The New Fogo De Chão is a Shrine to Open Flame Brazilian Cooking
Growing up in a tiny village in the south of Brazil, Neimar Hensel and his brother looked forward to Sunday afternoons. “After church, we would come home and start a fire [for cooking].
It was the highlight of the weekend,” he says. The boys would help roast various cuts of meat, and then slice them for serving. “When we were young, we were each given a knife. My dad said, ‘This is not to cut with, but to create with.’”
That cultural love of fire-roasted meat, and the ceremony of carving and serving it, is writ large in the new Fogo de Chão restaurant that Hensel manages at the Plaza on Ponce. The lofty space with an open, flaming kitchen at one end is a veritable shrine to the Brazilian way of cooking beef, as well as pork, lamb, and chicken. Diners can order a la carte from the menu, but most opt for what is dubbed “The Churrasco Experience,” an open-ended parade of more than a dozen types of meat served by “gaucho chefs.”
The gaucho chefs explains Hensel, are each a specialist in the meat they bring to your table on a skewer. The flank steak gaucho chef, for example, cooks his (or her) flank steak in the kitchen’s flame-pit before marching it among the diners. At your behest, they will slice a piece, based on your preference for rare or well-done, which you then grab with tongs. “Certain meats are assigned to certain people,” says Hensel. “We train them how to work the grill.”
Diners who order the Churrasco Experience ($61) pace themselves with coaster-sized discs that are red on one side, and green on the other. Leave it green and the meat keeps coming, turn it red and the spigot stops. I had to go red when I saw I had a half dozen types of meat on my plate: Beef ribeye, spicy sausage, lamb picanha, pork ribs, filet mignon, and Wagyu New York strip.

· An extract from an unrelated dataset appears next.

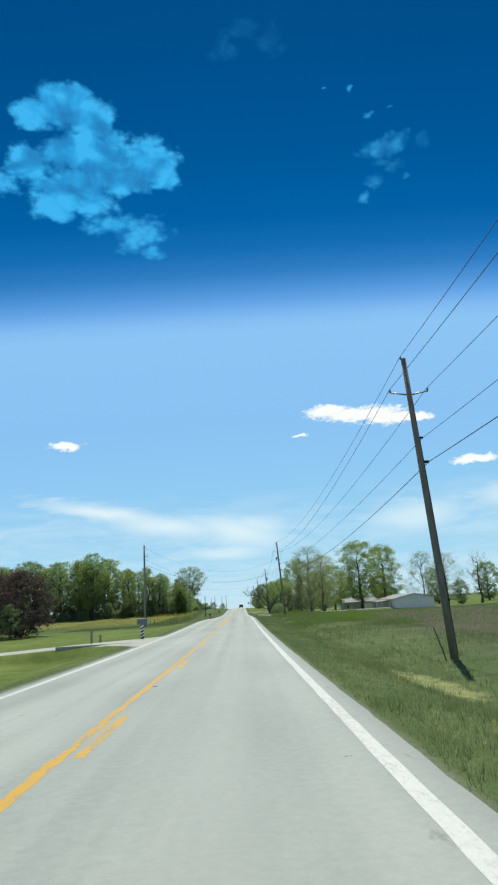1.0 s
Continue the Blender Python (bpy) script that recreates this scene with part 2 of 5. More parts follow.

That Wagyu was not part of the Churrasco Experience. It comes under the menu heading “Add an Indulgent Cut” and is really the top of the beef food chain. You can add either a Wagyu ribeye ($145 for 24 oz.), a Wagyu New York strip ($135 for 20 oz.), or a dry-aged tomahawk ($98 for 36 oz., bone in). Our Wagyu strip was easily enough for our party of four, served on a hot block of Himalayan salt placed center table. While all the meats we ate were excellent cuts, full of rich juicy flavors, the Wagyu was somewhere off the chart. “It’s hard to go back once you have tasted the Wagyu,” our waiter crooned, and he was right.
Our waiter, Ray Colina, insisted that we also try the Fogo bacon, which he professed was “the best in the world.” It’s served in the Market Table area – a large spread of vegetables, salads, and fruits you’ll need to offset the infusions of meat – and is cooked with brown sugar and spices for a superb hot and sweet kick. The Market Table, which includes things like roasted eggplant, grilled baby artichokes, dragon fruit, and mescal salad, is paired with a Feijoada Bar, which includes the traditional Brazilian feijoada black bean stew, cured meats, and cheeses. Both come with the Churrasco Experience – or you can go Market Table solo (with the bacon, yes) for $33 at dinner or $15 at lunch. (The Churrasco Experience is $43 for lunch.)
There are other choices on the menu, such as Chilean sea bass, pan-seared salmon, and cauliflower steak, and though Hensel insists that Gableites order these more than at most other Fogo de Chão locations (he worked first in Orlando and South Beach), most come with carnivorous intentions.
The interior of Fogo is as grand and muscular as the culture of meat that it enshrines, with abstract wagon wheel chandeliers over-head and a massive gaucho bas-relief carving dominating one wall. Even the silverware has a heavy, macho feel to it. But there is also a softer edge, a sophistication to this red-blooded experience, with a samba soundtrack and tulip hanging lanterns that add a sheen of warm light to the golden cast of the main room. There is an upstairs bar as well for Fogo’s caipirinha cocktails, before or after dinner, and a butcher’s shop where Fogo does its own aging and carving, and where you can buy meat to take home and cook yourself. But we doubt you can cook it as well as they do.